WASHINGTON — Whether bitcoin is actual currency is at the forefront of a first-of-its-kind money-laundering case in Florida to be decided Friday.
In February 2014, Michel Espinoza was arrested in a Miami Beach motel for agreeing to sell $30,000 worth of bitcoin to an undercover police officer he had met on an exchange site called LocalBitcoins.com.
Prosecutors charged that Espinoza violated Florida statutes on money laundering and for operating an unlicensed money transmitting business.
But the defense has argued that these laws do not apply to Espinoza's case, because he was not selling currency — he was selling bitcoin.
"It's just like you selling your own personal property," Rene Palomino Jr., Espinoza's attorney, said in a court filing. "Since bitcoins are 'goods,' Espinoza's alleged conduct is excluded from the definition of the term 'money transmitter' " under both state and federal law.

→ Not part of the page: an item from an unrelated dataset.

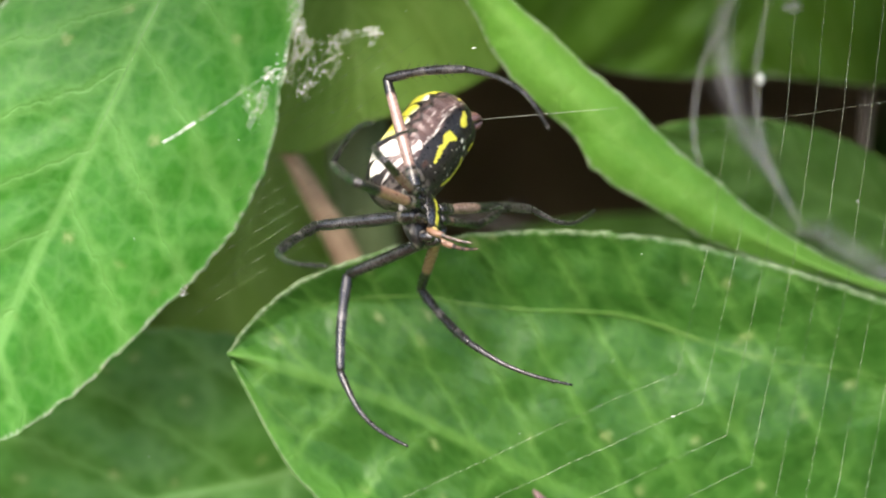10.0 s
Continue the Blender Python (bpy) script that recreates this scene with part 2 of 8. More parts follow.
# leaf_back and leaf_shade: greens set darker in place of shade behind the web
LEAF_BACK = leaf_material("leaf_back", (0.026, 0.085, 0.005), (0.048, 0.13, 0.01), (0.085, 0.19, 0.035), 10, 0.9, 0.6, 0.62, edge=(0.1, 0.19, 0.04), through_light=0.2, speck=0.2, net=4, crumple=0.8)
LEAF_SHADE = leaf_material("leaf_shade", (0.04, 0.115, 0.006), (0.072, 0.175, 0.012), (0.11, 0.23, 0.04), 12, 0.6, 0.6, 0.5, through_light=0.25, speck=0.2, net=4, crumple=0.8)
LEAF_OLIVE = leaf_material("leaf_olive", (0.125, 0.26, 0.035), (0.19, 0.35, 0.06), (0.24, 0.4, 0.09), 10, 0.9, 0.5, 0.5, edge=(0.15, 0.26, 0.04), through_light=0.25, speck=0.1, net=4)
LEAF_LOW = leaf_material("leaf_low", (0.036, 0.15, 0.013), (0.06, 0.2, 0.024), (0.15, 0.35, 0.09), 13, 0.8, 1.0, 0.45, edge=(0.17, 0.31, 0.11), through_light=0.22, speck=0.4, net=4.8, crumple=0.7)
LEAF_GREY = leaf_material("leaf_grey", (0.058, 0.165, 0.04), (0.1, 0.235, 0.073), (0.15, 0.28, 0.12), 17, 0.6, 0.9, 0.42, through_light=0.35, speck=0.3, net=6, crumple=1.2)
# leaf_dull: shade low in the thicket is partly in this darker green
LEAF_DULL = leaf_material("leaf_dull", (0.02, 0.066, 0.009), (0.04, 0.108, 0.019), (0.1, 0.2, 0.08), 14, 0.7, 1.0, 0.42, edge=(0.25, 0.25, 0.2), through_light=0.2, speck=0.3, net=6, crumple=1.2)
LEAF_BROWN = leaf_material("leaf_brown", (0.055, 0.085, 0.016), (0.1, 0.135, 0.03), (0.13, 0.18, 0.05), 10, 0.8, 0.5, 0.6, through_light=0.2, speck=0.1, net=4)
LEAF_PALE = leaf_material("leaf_pale", (0.3, 0.47, 0.13), (0.42, 0.56, 0.22), (0.14, 0.24, 0.07), 4.5, 0.6, 0.6, 0.5, through_light=0.2, speck=0.3, net=1.3)
TWIG = rough_material("twig_bark", (0.42, 0.28, 0.17), (0.6, 0.43, 0.28), 260, 0.65)
STEM = rough_material("stem_skin", (0.1, 0.14, 0.05), (0.15, 0.2, 0.085), 200, 0.6)
STALK = rough_material("dead_stalk", (0.07, 0.06, 0.045), (0.14, 0.12, 0.1), 220, 0.8)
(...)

The case highlights a conundrum that has confused digital currency companies and state regulators alike: how to deal with a digital asset that is not a legal tender but can still hold value.

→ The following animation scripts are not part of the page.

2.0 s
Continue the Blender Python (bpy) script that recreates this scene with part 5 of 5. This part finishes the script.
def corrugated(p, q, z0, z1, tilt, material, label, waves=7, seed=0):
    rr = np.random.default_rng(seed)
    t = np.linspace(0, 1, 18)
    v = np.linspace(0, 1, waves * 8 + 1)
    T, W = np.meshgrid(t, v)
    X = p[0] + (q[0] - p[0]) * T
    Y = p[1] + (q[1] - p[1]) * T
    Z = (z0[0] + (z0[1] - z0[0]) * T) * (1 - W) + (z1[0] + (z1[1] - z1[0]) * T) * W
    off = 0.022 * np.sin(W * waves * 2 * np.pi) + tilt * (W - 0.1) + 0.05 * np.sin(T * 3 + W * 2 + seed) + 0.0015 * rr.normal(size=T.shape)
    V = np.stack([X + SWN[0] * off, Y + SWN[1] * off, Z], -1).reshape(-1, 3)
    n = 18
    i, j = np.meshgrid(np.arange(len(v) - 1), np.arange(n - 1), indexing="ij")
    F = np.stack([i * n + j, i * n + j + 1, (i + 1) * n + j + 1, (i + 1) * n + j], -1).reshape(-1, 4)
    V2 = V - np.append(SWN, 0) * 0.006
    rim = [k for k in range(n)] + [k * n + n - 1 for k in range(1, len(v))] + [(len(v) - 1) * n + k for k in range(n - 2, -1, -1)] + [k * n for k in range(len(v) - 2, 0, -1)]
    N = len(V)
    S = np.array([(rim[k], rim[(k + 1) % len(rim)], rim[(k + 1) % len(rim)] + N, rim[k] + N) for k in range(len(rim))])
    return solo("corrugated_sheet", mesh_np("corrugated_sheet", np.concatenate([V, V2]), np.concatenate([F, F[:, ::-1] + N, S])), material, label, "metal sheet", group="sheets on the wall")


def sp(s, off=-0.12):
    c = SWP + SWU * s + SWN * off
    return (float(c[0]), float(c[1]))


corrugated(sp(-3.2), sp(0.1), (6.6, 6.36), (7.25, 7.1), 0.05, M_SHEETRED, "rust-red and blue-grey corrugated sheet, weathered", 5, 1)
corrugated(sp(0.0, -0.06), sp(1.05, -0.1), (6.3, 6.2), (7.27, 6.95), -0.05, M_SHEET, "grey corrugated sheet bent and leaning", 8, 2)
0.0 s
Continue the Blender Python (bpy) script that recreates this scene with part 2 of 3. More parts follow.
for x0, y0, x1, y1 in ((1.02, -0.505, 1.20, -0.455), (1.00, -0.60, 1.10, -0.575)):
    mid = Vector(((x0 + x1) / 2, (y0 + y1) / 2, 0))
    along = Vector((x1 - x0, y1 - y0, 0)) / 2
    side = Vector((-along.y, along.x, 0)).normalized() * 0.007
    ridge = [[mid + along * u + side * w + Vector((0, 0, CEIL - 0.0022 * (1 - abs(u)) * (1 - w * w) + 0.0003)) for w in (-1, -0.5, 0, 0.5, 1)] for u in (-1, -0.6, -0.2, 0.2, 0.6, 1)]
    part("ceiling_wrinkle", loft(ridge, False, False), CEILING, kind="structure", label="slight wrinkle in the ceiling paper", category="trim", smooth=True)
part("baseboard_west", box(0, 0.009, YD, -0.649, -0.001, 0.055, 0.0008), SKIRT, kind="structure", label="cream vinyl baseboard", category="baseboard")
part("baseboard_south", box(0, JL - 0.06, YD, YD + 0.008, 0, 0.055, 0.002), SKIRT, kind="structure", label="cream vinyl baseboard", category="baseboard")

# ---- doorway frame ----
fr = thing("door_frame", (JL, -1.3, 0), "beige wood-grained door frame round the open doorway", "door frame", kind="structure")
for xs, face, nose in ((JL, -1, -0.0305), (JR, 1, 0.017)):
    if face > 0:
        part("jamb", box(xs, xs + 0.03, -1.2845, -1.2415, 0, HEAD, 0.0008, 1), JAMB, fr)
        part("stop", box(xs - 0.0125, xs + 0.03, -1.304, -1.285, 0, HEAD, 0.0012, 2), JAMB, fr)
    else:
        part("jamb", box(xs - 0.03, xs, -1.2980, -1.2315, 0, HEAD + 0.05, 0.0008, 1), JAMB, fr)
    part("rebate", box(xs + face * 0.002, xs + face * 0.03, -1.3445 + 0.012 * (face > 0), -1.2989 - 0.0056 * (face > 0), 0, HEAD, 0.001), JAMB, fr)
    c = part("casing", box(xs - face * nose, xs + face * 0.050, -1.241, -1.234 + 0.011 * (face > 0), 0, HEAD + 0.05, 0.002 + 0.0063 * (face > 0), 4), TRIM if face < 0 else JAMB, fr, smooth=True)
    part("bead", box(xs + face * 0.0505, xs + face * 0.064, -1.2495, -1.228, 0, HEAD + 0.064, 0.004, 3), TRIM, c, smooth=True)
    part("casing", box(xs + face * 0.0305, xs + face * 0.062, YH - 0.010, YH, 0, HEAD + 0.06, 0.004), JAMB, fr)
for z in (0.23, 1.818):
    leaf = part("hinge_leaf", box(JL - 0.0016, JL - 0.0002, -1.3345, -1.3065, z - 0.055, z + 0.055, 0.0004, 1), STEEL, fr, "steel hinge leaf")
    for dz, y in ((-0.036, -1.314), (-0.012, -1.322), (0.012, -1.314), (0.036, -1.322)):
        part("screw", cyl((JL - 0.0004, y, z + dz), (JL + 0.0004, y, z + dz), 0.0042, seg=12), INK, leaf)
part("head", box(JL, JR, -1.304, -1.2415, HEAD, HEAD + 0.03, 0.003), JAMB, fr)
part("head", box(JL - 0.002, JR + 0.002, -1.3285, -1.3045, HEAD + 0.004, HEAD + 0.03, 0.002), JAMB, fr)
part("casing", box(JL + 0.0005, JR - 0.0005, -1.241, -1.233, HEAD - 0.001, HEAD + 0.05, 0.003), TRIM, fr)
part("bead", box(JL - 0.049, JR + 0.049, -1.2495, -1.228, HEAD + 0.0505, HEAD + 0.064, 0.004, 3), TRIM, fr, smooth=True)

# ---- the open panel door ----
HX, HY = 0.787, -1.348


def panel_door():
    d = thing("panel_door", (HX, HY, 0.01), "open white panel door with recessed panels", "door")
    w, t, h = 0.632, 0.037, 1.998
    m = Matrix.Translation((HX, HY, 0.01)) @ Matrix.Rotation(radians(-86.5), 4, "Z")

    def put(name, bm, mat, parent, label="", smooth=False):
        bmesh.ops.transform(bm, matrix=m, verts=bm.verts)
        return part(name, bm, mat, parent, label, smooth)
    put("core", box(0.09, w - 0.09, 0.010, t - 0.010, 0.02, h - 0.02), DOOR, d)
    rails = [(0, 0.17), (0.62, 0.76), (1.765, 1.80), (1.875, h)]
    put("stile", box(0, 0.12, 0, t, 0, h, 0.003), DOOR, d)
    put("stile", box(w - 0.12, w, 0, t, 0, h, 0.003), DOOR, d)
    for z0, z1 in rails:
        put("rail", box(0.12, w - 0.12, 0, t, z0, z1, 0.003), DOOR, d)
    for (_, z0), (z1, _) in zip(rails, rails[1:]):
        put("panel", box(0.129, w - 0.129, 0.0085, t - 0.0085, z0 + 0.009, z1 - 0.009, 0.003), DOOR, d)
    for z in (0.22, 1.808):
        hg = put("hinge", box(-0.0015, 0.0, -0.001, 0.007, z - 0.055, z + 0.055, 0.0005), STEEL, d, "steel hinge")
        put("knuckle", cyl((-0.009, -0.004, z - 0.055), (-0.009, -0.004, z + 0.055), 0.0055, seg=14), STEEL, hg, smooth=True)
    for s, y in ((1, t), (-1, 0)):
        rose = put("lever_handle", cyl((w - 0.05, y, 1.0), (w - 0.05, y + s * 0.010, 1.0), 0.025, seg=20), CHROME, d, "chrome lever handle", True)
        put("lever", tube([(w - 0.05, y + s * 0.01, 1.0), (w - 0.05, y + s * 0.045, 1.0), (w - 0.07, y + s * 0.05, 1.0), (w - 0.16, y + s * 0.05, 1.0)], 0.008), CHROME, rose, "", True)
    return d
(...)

"Florida is dealing with the same definitional issues that many other states are dealing with, and that is how the terms currency, money, money transmission and even monetary value are defined," said Carol Van Cleef, a partner at Manatt, Phelps & Phillips.
The question is being addressed in various ways by the states' governing bodies. North Carolina's legislature on Monday passed a bill to modify the definition of money transmitters to account for virtual currency companies.

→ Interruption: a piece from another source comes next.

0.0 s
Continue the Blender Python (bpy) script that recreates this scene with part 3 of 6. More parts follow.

In New York, the state's financial regulator took the matter into its own hands last year by creating the BitLicense, which implicitly acknowledges that bitcoin is a store of value.
Even federal regulators are divided about how to address bitcoin: the Internal Revenue Service regards it as property, whereas the Treasury Department's Financial Crimes Enforcement Network regulates it as a currency.
"The U.S. state and federal government is highly fragmented and each seem to have their own view on this," said Perianne Boring, the founder and president of the Chamber of Digital Commerce.
"At the Chamber, we recognize bitcoin as a digital asset because depending on the use case it can take on characteristics of all of the above" — from a property or commodity to a currency or securities instrument, Boring added.
In 2008, Florida changed its definition of money transmitter to account for companies dealing with virtual currency — but the modification was not wide-ranging enough, according to Van Cleef.
"Florida actually did intend to cover digital currencies," she said.
But it did not address how money exchanges — which cannot be performed without a license — could account for virtual currencies, she added.
"If you're giving me the digital currency in exchange for [dollars] in a face-to-face transaction, you're not moving it to another place or you're not moving it to another person," Van Cleef said.
The matter has been placed in the hands of Judge Teresa Pooler of the Miami-Dade Circuit of Florida, who is expected to deliver a ruling on the issue Friday.
"The status of the law has not caught up with technology," Palomino said. "Everybody thought [bitcoin] was going to be a fad, it would just go away. And guess what? I think it's going to stay."
In a press release after the arrests, authorities acknowledged the novelty of the case.
"All of us in law enforcement know that criminals are always seeking new ways to make their activities profitable," said State Attorney Katherine Fernandez Rundle, noting that the U.S. Secret Service had participated in the investigation. "BitCoins are just a new tool in the cyber criminal's toolkit." Her office declined to comment further on the case.
Beyond Florida, the case could serve as an example for other states, digital currency advocates say.
"If the judge rules that bitcoin is a currency , it would only apply in that state," Boring said. "However, other states could use that decision or ruling as persuasive material in their own legal systems or legislation to guide their own policy making or case decisions."
The case is likely to be litigated after Pooler's ruling. Both parties confirmed they would go to trial if they lost.